Just like a roof on a house, the ceiling and fan is an important aspect of the campervan to get right.

1 Collect and prepare paneling material (optional)

Decorating your ceiling is one of many things you can do to add some personal flair to your van. For me it was using old plaster lath I found on Craigslist from a historic Cleveland church built in 1886.

Some other ideas could be the use of old burlap coffee bags, antiquated road signs, or a large hippie style tapestry. Completely up to you.

  • Collecting the raw bags of plaster lath from the church. There were several more bags I simply couldn't fit into the van.
  • While the patina on the wood was nice, I was going for a cleaner look so I sanded each individual piece.
  • Testing different stain colors with various application methods.
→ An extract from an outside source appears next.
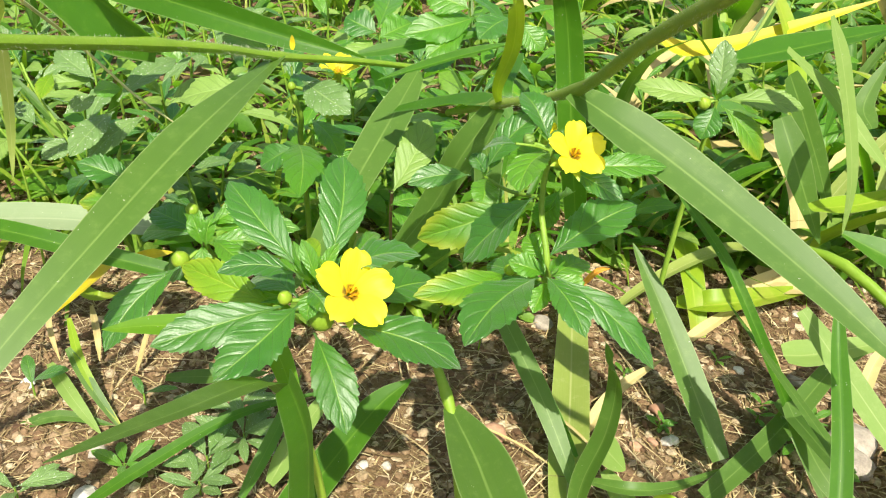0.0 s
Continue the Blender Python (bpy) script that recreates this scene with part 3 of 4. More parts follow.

2 Cut, mark and stain plywood

Luckily the roof of my van was exactly four feet wide—the exact width of a standard sheet of 1/4” plywood. The length of the van however is too long for a single sheet of plywood. Two sheets will be required. Make sure the seam between your two pieces of plywood line up with the roof’s support braces (or ribs). You will be securing the plywood to this in a later step.

Since I was going to be spacing and securing my lath wood evenly across the entire ceiling, I decided it was best to mark the very specific spacing on the plywood at this time. Using a large format plotter, I printed a special template made in Adobe Illustrator that showed the exact spacing of the lath. This template was used for the ceiling and later on with the kitchen.

  • Cut before staining.
  • After attempting to make a lath placement template with just measuring, I decided a template made on a computer would be much more accurate.

3 Rivet plywood to ceiling

With the help of some extra hands, hold your plywood in place on the ceiling. Then rivet the plywood to your ceiling’s braces making sure not to drill your pilot holes through the ceiling of your van.

I marked on painters tape where I could secure the rivets so that they would be covered once I attached the lath to my ceiling.

It took three people (including myself) to secure this plywood to the ceiling.

4 Cut hole in roof for fan

The point of no return. Cutting a large hole in your van’s roof is by far the scariest day of the build. First, decide approximately where on the roof you want your fan. I wanted mine above my bed and behind where my roof rack and solar panels would end up being.

Find the center of the van’s roof by measuring between the roof’s side rain gutters. From there you can measure everything else you need to draw a straight and centered cut pattern on your roof. Once you’re confident everything is right, take a drill and drill a hole on the inside of each corner. You’ll use these holes as a starting point for your jigsaw. Make sure to use a blade length that punctures your van’s metal roof, the insulation and plywood ceiling.

  • Drilling the holes that will be used to start the cut with the jigsaw.
  • Slowly and carefully cutting through the roof. You can see tape was used to make a more distinct outline of where to cut.
  • Testing out the new hole in the roof.
Dad Knows Best

You know the old saying "Measure twice. Cut once." Well, when it comes to cutting a hole in the roof of a van I prefer the saying "Measure fifteen times. Then measure one more time. Cut once."

5 Install fan

If you cut the hole correctly your fan should slide right in. On the exterior of the van, caulk in between the roof of the van and the fan itself to make a proper water-tight seal. Then put screws in the appropriate places to secure it to your roof.

For the inside you’ll have an edge cover that will need to be shortened height wise. Measure the correct height needed and then score the cover using a utility knife. You’ll then be able to snap the extra plastic off. Screw into place.

IMPORTANT: Your fan will have a negative and positive wire to power it. Slide those to your wall in between the insulation and plywood ceiling. Easiest way is using a coat hangar. Run these wires (taping along the way) to where your main wires will run to your solar.

The final step of securing the edge cover in place.

6 Cover ceiling with paneling (optional)

Using the markings on the plywood ceiling, I secured the pieces of lath to the ceiling with the use of a heavy duty glue and a pneumatic pin nailer.

A somewhat tedious process, different lengths of lath were attached in succession to stagger the seams between pieces of wood. This was done to avoid a design that was too uniform.